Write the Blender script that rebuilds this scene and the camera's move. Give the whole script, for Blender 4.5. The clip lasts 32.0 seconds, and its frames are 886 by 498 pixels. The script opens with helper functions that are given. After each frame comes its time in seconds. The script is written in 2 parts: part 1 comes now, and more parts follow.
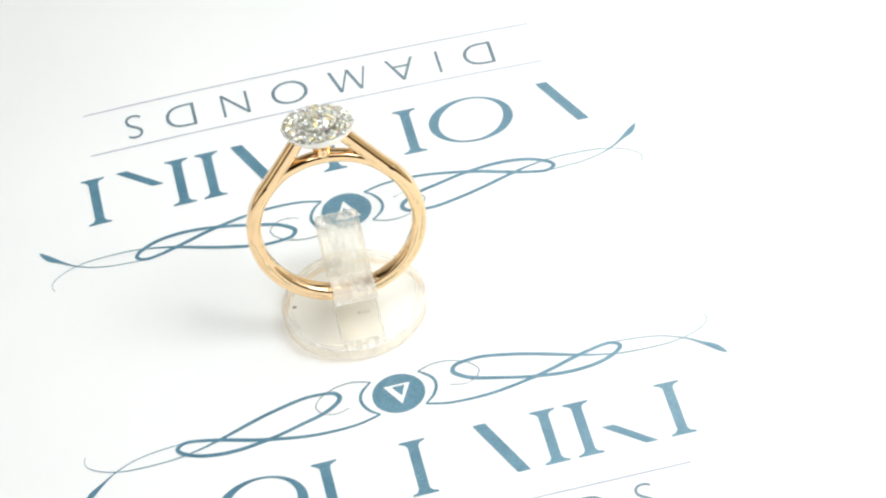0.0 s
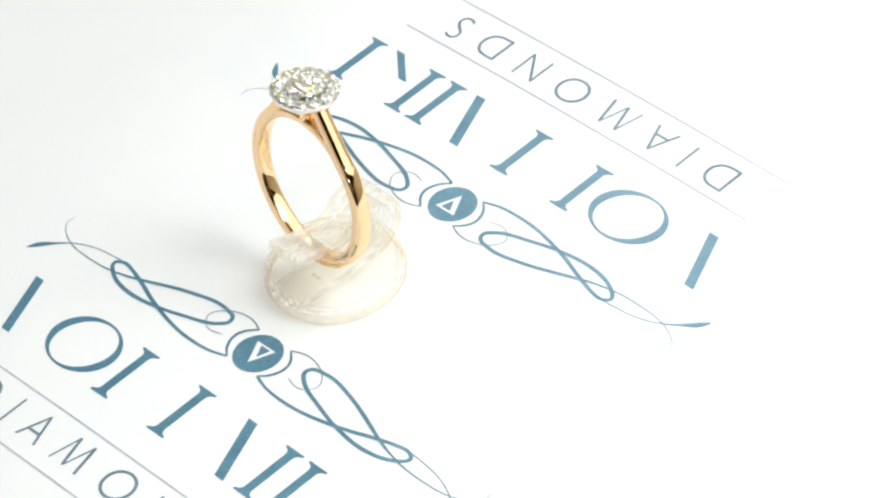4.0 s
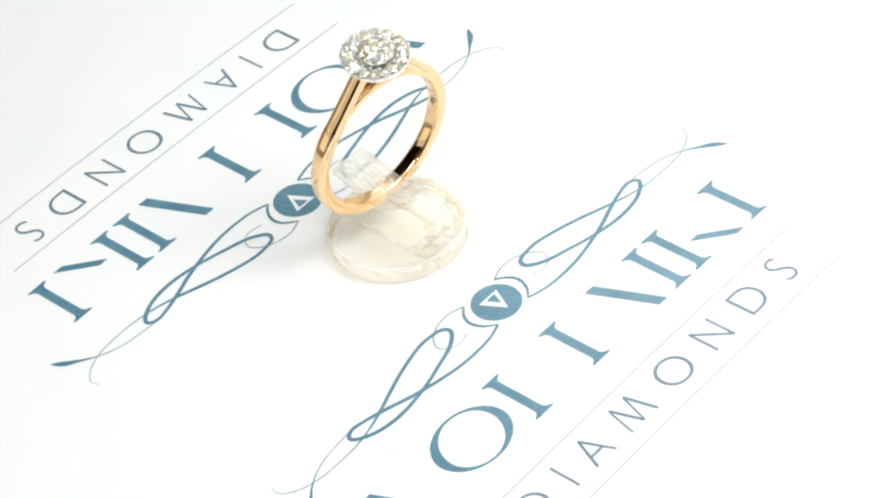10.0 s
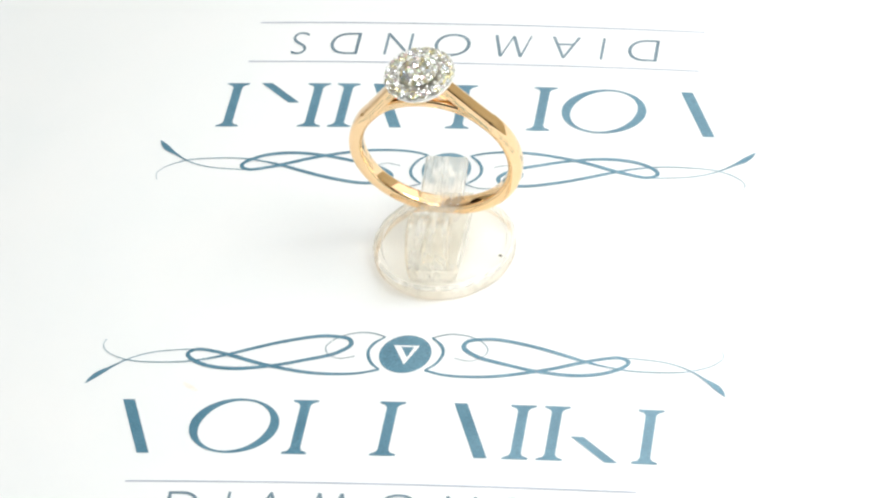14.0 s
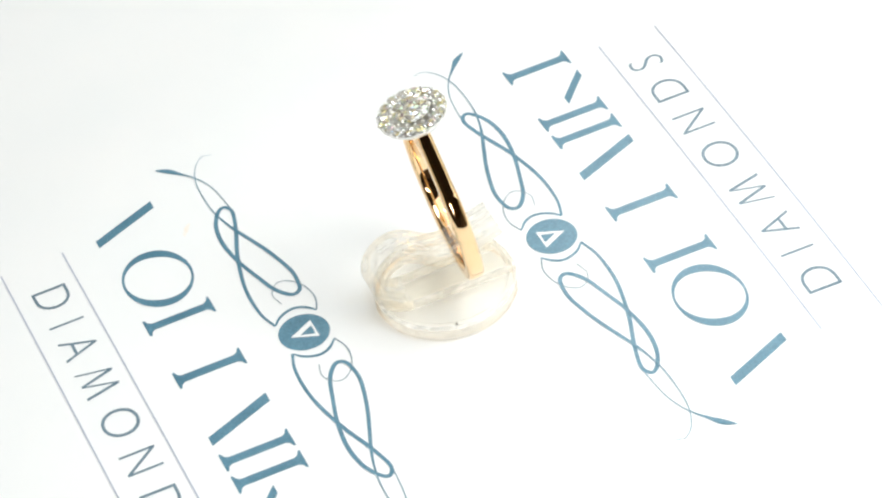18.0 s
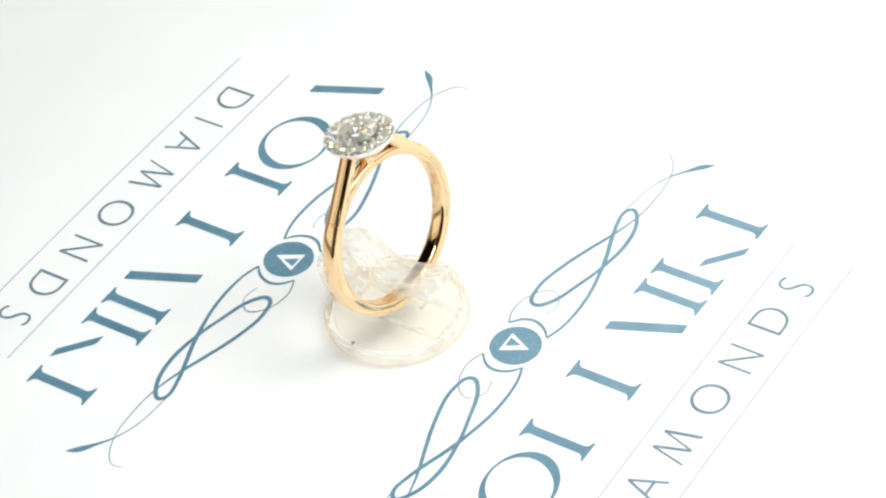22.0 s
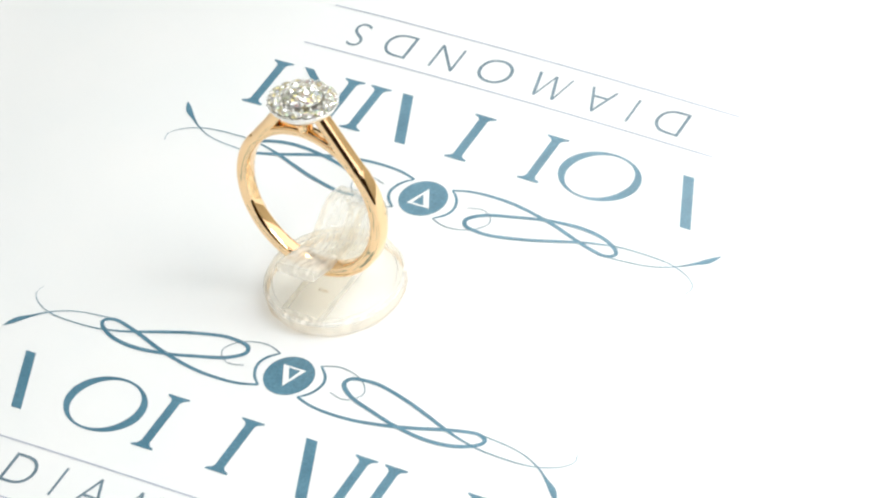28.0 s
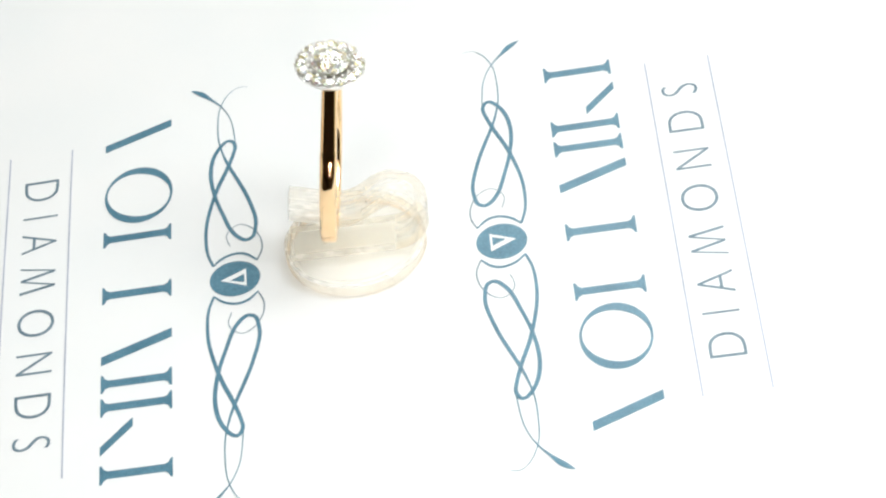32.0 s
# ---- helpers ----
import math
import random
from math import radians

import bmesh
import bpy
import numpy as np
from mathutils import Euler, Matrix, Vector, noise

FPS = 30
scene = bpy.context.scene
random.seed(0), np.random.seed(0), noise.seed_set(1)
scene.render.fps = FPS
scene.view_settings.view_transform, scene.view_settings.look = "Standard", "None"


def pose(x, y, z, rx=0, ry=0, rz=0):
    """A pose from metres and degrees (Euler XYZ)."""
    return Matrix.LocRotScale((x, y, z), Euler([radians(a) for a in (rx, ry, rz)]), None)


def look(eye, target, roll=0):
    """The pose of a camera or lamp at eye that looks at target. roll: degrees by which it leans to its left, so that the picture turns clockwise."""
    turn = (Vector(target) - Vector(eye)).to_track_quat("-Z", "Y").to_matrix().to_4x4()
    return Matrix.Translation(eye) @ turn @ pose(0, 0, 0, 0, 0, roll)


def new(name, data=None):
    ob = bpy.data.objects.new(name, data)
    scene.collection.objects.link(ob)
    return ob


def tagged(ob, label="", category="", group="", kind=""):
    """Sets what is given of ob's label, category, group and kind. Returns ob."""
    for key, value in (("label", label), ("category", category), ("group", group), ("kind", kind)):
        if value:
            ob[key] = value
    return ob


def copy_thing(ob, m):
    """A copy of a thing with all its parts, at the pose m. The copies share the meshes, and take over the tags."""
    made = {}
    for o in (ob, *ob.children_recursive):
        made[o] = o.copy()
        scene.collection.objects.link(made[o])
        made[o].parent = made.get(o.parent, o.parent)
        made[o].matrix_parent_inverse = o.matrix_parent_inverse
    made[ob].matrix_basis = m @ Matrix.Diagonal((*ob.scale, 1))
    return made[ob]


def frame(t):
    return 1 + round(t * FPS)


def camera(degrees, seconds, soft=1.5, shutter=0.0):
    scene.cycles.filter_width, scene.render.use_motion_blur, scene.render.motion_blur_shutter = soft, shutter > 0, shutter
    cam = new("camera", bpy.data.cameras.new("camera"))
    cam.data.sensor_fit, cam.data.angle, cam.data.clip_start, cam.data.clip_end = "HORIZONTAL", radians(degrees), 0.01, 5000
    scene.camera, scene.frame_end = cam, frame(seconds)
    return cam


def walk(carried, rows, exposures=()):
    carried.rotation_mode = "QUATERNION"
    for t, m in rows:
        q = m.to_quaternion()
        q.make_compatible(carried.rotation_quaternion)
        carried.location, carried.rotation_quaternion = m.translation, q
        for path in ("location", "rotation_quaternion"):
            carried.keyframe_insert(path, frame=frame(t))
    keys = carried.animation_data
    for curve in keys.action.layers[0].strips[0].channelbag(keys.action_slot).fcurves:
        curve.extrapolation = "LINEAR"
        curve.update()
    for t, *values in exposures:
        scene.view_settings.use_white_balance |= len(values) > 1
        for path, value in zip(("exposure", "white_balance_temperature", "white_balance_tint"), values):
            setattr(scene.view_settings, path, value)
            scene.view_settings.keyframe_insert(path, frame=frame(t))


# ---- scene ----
cam = camera(15.551, 32.0, soft=2.25)
EYE = Vector((0.0, -0.27431, 0.2556))
PITCH, YAW, ROLL = radians(42.65), radians(1.252), -9.032
AIM = EYE + Vector((math.sin(YAW) * math.cos(PITCH), math.cos(YAW) * math.cos(PITCH), -math.sin(PITCH)))
walk(cam, [(0.0, look(EYE, AIM, ROLL)), (32.0, look(EYE, AIM, ROLL))], exposures=[(0.0, -0.46), (32.0, -0.46)])


def turn(t):
    """Degrees by which the turntable has gone round at t seconds."""
    return -(14.32824 * t - 0.000514 * t * t)


MM = 0.001

# ---- world and lights ----
world = bpy.data.worlds.new("dim_room")
world.use_nodes = True
scene.world = world
world.node_tree.nodes["Background"].inputs["Color"].default_value = (0.8, 0.9, 1.0, 1)
world.node_tree.nodes["Background"].inputs["Strength"].default_value = 0.02


def area_lamp(name, eye, target, width, height, watts, colour=(1, 1, 1)):
    data = bpy.data.lights.new(name, "AREA")
    data.shape, data.size, data.size_y, data.energy, data.color = "RECTANGLE", width, height, watts, colour
    ob = new(name, data)
    ob.matrix_world = look(eye, target)
    return tagged(ob, kind="structure")


area_lamp("key_lamp", (0.12, -0.05, 0.2), (0, 0, 0), 0.1, 0.1, 0.43, (0.975, 0.99, 1.0))
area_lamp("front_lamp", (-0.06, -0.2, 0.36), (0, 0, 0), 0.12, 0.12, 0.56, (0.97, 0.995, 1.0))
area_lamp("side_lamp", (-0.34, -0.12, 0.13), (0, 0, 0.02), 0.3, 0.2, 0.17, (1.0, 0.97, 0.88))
area_lamp("panel_lamp", (0.51, 0.1, 0.45), (0.51, 0.1, 0), 1.04, 1.04, 7.0, (0.953, 1.0, 0.995))
area_lamp("back_lamp", (0.10, 0.42, 0.42), (0, 0, 0), 0.07, 0.07, 0.2, (1.0, 0.99, 0.97))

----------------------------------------

• _What you have to do_
Give every line back word for word and leave the pictures out.

• _Finished exercise_
Write the Blender script that rebuilds this scene and the camera's move. Give the whole script, for Blender 4.5. The clip lasts 32.0 seconds, and its frames are 886 by 498 pixels. The script opens with helper functions that are given. After each frame comes its time in seconds. The script is written in 2 parts: part 1 comes now, and more parts follow.
0.0 s
4.0 s
10.0 s
14.0 s
18.0 s
22.0 s
28.0 s
32.0 s
# ---- helpers ----
import math
import random
from math import radians

import bmesh
import bpy
import numpy as np
from mathutils import Euler, Matrix, Vector, noise

FPS = 30
scene = bpy.context.scene
random.seed(0), np.random.seed(0), noise.seed_set(1)
scene.render.fps = FPS
scene.view_settings.view_transform, scene.view_settings.look = "Standard", "None"


def pose(x, y, z, rx=0, ry=0, rz=0):
    """A pose from metres and degrees (Euler XYZ)."""
    return Matrix.LocRotScale((x, y, z), Euler([radians(a) for a in (rx, ry, rz)]), None)


def look(eye, target, roll=0):
    """The pose of a camera or lamp at eye that looks at target. roll: degrees by which it leans to its left, so that the picture turns clockwise."""
    turn = (Vector(target) - Vector(eye)).to_track_quat("-Z", "Y").to_matrix().to_4x4()
    return Matrix.Translation(eye) @ turn @ pose(0, 0, 0, 0, 0, roll)


def new(name, data=None):
    ob = bpy.data.objects.new(name, data)
    scene.collection.objects.link(ob)
    return ob


def tagged(ob, label="", category="", group="", kind=""):
    """Sets what is given of ob's label, category, group and kind. Returns ob."""
    for key, value in (("label", label), ("category", category), ("group", group), ("kind", kind)):
        if value:
            ob[key] = value
    return ob


def copy_thing(ob, m):
    """A copy of a thing with all its parts, at the pose m. The copies share the meshes, and take over the tags."""
    made = {}
    for o in (ob, *ob.children_recursive):
        made[o] = o.copy()
        scene.collection.objects.link(made[o])
        made[o].parent = made.get(o.parent, o.parent)
        made[o].matrix_parent_inverse = o.matrix_parent_inverse
    made[ob].matrix_basis = m @ Matrix.Diagonal((*ob.scale, 1))
    return made[ob]


def frame(t):
    return 1 + round(t * FPS)


def camera(degrees, seconds, soft=1.5, shutter=0.0):
    scene.cycles.filter_width, scene.render.use_motion_blur, scene.render.motion_blur_shutter = soft, shutter > 0, shutter
    cam = new("camera", bpy.data.cameras.new("camera"))
    cam.data.sensor_fit, cam.data.angle, cam.data.clip_start, cam.data.clip_end = "HORIZONTAL", radians(degrees), 0.01, 5000
    scene.camera, scene.frame_end = cam, frame(seconds)
    return cam


def walk(carried, rows, exposures=()):
    carried.rotation_mode = "QUATERNION"
    for t, m in rows:
        q = m.to_quaternion()
        q.make_compatible(carried.rotation_quaternion)
        carried.location, carried.rotation_quaternion = m.translation, q
        for path in ("location", "rotation_quaternion"):
            carried.keyframe_insert(path, frame=frame(t))
    keys = carried.animation_data
    for curve in keys.action.layers[0].strips[0].channelbag(keys.action_slot).fcurves:
        curve.extrapolation = "LINEAR"
        curve.update()
    for t, *values in exposures:
        scene.view_settings.use_white_balance |= len(values) > 1
        for path, value in zip(("exposure", "white_balance_temperature", "white_balance_tint"), values):
            setattr(scene.view_settings, path, value)
            scene.view_settings.keyframe_insert(path, frame=frame(t))


# ---- scene ----
cam = camera(15.551, 32.0, soft=2.25)
EYE = Vector((0.0, -0.27431, 0.2556))
PITCH, YAW, ROLL = radians(42.65), radians(1.252), -9.032
AIM = EYE + Vector((math.sin(YAW) * math.cos(PITCH), math.cos(YAW) * math.cos(PITCH), -math.sin(PITCH)))
walk(cam, [(0.0, look(EYE, AIM, ROLL)), (32.0, look(EYE, AIM, ROLL))], exposures=[(0.0, -0.46), (32.0, -0.46)])


def turn(t):
    """Degrees by which the turntable has gone round at t seconds."""
    return -(14.32824 * t - 0.000514 * t * t)


MM = 0.001

# ---- world and lights ----
world = bpy.data.worlds.new("dim_room")
world.use_nodes = True
scene.world = world
world.node_tree.nodes["Background"].inputs["Color"].default_value = (0.8, 0.9, 1.0, 1)
world.node_tree.nodes["Background"].inputs["Strength"].default_value = 0.02


def area_lamp(name, eye, target, width, height, watts, colour=(1, 1, 1)):
    data = bpy.data.lights.new(name, "AREA")
    data.shape, data.size, data.size_y, data.energy, data.color = "RECTANGLE", width, height, watts, colour
    ob = new(name, data)
    ob.matrix_world = look(eye, target)
    return tagged(ob, kind="structure")


area_lamp("key_lamp", (0.12, -0.05, 0.2), (0, 0, 0), 0.1, 0.1, 0.43, (0.975, 0.99, 1.0))
area_lamp("front_lamp", (-0.06, -0.2, 0.36), (0, 0, 0), 0.12, 0.12, 0.56, (0.97, 0.995, 1.0))
area_lamp("side_lamp", (-0.34, -0.12, 0.13), (0, 0, 0.02), 0.3, 0.2, 0.17, (1.0, 0.97, 0.88))
area_lamp("panel_lamp", (0.51, 0.1, 0.45), (0.51, 0.1, 0), 1.04, 1.04, 7.0, (0.953, 1.0, 0.995))
area_lamp("back_lamp", (0.10, 0.42, 0.42), (0, 0, 0), 0.07, 0.07, 0.2, (1.0, 0.99, 0.97))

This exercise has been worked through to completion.